### Objective
Provide an exact copy of the data, excluding the images.

****

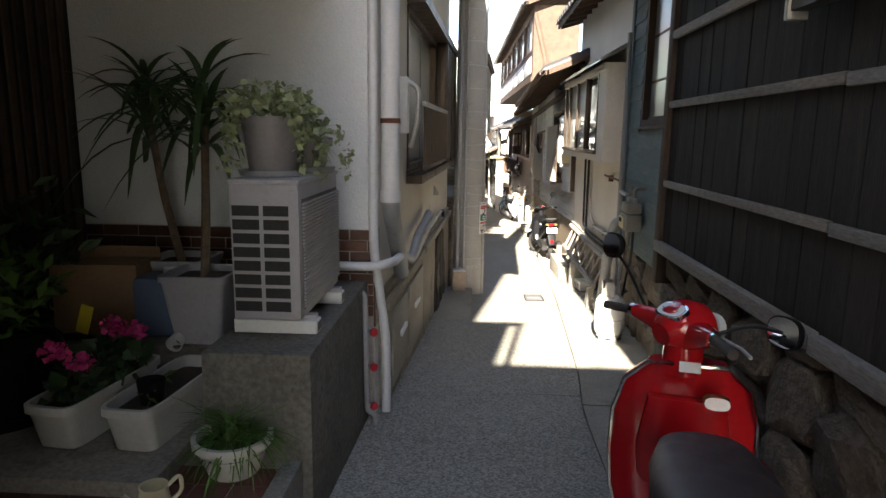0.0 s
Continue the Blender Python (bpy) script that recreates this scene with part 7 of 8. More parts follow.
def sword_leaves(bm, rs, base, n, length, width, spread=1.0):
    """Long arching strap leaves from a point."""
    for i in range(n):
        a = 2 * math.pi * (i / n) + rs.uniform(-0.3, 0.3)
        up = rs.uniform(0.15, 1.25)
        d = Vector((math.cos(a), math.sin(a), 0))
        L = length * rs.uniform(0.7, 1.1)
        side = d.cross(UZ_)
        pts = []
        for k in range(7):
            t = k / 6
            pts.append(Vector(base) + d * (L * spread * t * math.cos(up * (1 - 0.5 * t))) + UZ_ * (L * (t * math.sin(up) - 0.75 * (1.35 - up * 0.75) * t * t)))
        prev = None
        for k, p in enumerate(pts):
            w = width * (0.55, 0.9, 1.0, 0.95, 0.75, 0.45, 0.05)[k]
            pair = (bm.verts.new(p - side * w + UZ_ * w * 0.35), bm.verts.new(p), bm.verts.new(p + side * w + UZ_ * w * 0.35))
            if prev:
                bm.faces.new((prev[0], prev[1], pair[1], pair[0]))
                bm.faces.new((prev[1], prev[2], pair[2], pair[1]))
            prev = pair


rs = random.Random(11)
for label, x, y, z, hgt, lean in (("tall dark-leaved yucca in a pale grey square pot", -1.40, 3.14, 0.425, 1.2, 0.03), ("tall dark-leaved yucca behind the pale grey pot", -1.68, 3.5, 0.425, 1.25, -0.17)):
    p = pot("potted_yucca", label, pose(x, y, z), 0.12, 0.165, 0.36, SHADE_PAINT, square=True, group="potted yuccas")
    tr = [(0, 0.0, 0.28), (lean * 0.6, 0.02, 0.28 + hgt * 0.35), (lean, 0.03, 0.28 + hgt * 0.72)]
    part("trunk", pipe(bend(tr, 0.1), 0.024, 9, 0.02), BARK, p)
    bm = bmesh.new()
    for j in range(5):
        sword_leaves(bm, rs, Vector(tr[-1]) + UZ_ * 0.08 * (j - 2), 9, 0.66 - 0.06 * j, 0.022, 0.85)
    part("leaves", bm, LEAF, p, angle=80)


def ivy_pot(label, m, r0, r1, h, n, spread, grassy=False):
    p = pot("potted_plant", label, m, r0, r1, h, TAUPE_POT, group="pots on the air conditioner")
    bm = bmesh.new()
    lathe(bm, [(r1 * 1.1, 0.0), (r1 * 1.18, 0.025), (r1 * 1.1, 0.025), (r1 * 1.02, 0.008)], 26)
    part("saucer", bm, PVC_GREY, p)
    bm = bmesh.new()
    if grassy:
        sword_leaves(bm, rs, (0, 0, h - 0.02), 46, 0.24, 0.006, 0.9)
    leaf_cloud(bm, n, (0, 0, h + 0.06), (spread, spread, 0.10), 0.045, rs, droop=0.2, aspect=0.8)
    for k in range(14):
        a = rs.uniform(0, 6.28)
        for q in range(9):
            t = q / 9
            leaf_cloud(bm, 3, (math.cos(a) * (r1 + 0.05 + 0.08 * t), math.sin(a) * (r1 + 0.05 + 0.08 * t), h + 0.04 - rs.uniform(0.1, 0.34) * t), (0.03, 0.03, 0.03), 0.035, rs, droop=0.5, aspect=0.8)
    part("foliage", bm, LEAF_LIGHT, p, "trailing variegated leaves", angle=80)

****

### Response to this task
0.0 s
Continue the Blender Python (bpy) script that recreates this scene with part 7 of 8. More parts follow.
def sword_leaves(bm, rs, base, n, length, width, spread=1.0):
    """Long arching strap leaves from a point."""
    for i in range(n):
        a = 2 * math.pi * (i / n) + rs.uniform(-0.3, 0.3)
        up = rs.uniform(0.15, 1.25)
        d = Vector((math.cos(a), math.sin(a), 0))
        L = length * rs.uniform(0.7, 1.1)
        side = d.cross(UZ_)
        pts = []
        for k in range(7):
            t = k / 6
            pts.append(Vector(base) + d * (L * spread * t * math.cos(up * (1 - 0.5 * t))) + UZ_ * (L * (t * math.sin(up) - 0.75 * (1.35 - up * 0.75) * t * t)))
        prev = None
        for k, p in enumerate(pts):
            w = width * (0.55, 0.9, 1.0, 0.95, 0.75, 0.45, 0.05)[k]
            pair = (bm.verts.new(p - side * w + UZ_ * w * 0.35), bm.verts.new(p), bm.verts.new(p + side * w + UZ_ * w * 0.35))
            if prev:
                bm.faces.new((prev[0], prev[1], pair[1], pair[0]))
                bm.faces.new((prev[1], prev[2], pair[2], pair[1]))
            prev = pair


rs = random.Random(11)
for label, x, y, z, hgt, lean in (("tall dark-leaved yucca in a pale grey square pot", -1.40, 3.14, 0.425, 1.2, 0.03), ("tall dark-leaved yucca behind the pale grey pot", -1.68, 3.5, 0.425, 1.25, -0.17)):
    p = pot("potted_yucca", label, pose(x, y, z), 0.12, 0.165, 0.36, SHADE_PAINT, square=True, group="potted yuccas")
    tr = [(0, 0.0, 0.28), (lean * 0.6, 0.02, 0.28 + hgt * 0.35), (lean, 0.03, 0.28 + hgt * 0.72)]
    part("trunk", pipe(bend(tr, 0.1), 0.024, 9, 0.02), BARK, p)
    bm = bmesh.new()
    for j in range(5):
        sword_leaves(bm, rs, Vector(tr[-1]) + UZ_ * 0.08 * (j - 2), 9, 0.66 - 0.06 * j, 0.022, 0.85)
    part("leaves", bm, LEAF, p, angle=80)


def ivy_pot(label, m, r0, r1, h, n, spread, grassy=False):
    p = pot("potted_plant", label, m, r0, r1, h, TAUPE_POT, group="pots on the air conditioner")
    bm = bmesh.new()
    lathe(bm, [(r1 * 1.1, 0.0), (r1 * 1.18, 0.025), (r1 * 1.1, 0.025), (r1 * 1.02, 0.008)], 26)
    part("saucer", bm, PVC_GREY, p)
    bm = bmesh.new()
    if grassy:
        sword_leaves(bm, rs, (0, 0, h - 0.02), 46, 0.24, 0.006, 0.9)
    leaf_cloud(bm, n, (0, 0, h + 0.06), (spread, spread, 0.10), 0.045, rs, droop=0.2, aspect=0.8)
    for k in range(14):
        a = rs.uniform(0, 6.28)
        for q in range(9):
            t = q / 9
            leaf_cloud(bm, 3, (math.cos(a) * (r1 + 0.05 + 0.08 * t), math.sin(a) * (r1 + 0.05 + 0.08 * t), h + 0.04 - rs.uniform(0.1, 0.34) * t), (0.03, 0.03, 0.03), 0.035, rs, droop=0.5, aspect=0.8)
    part("foliage", bm, LEAF_LIGHT, p, "trailing variegated leaves", angle=80)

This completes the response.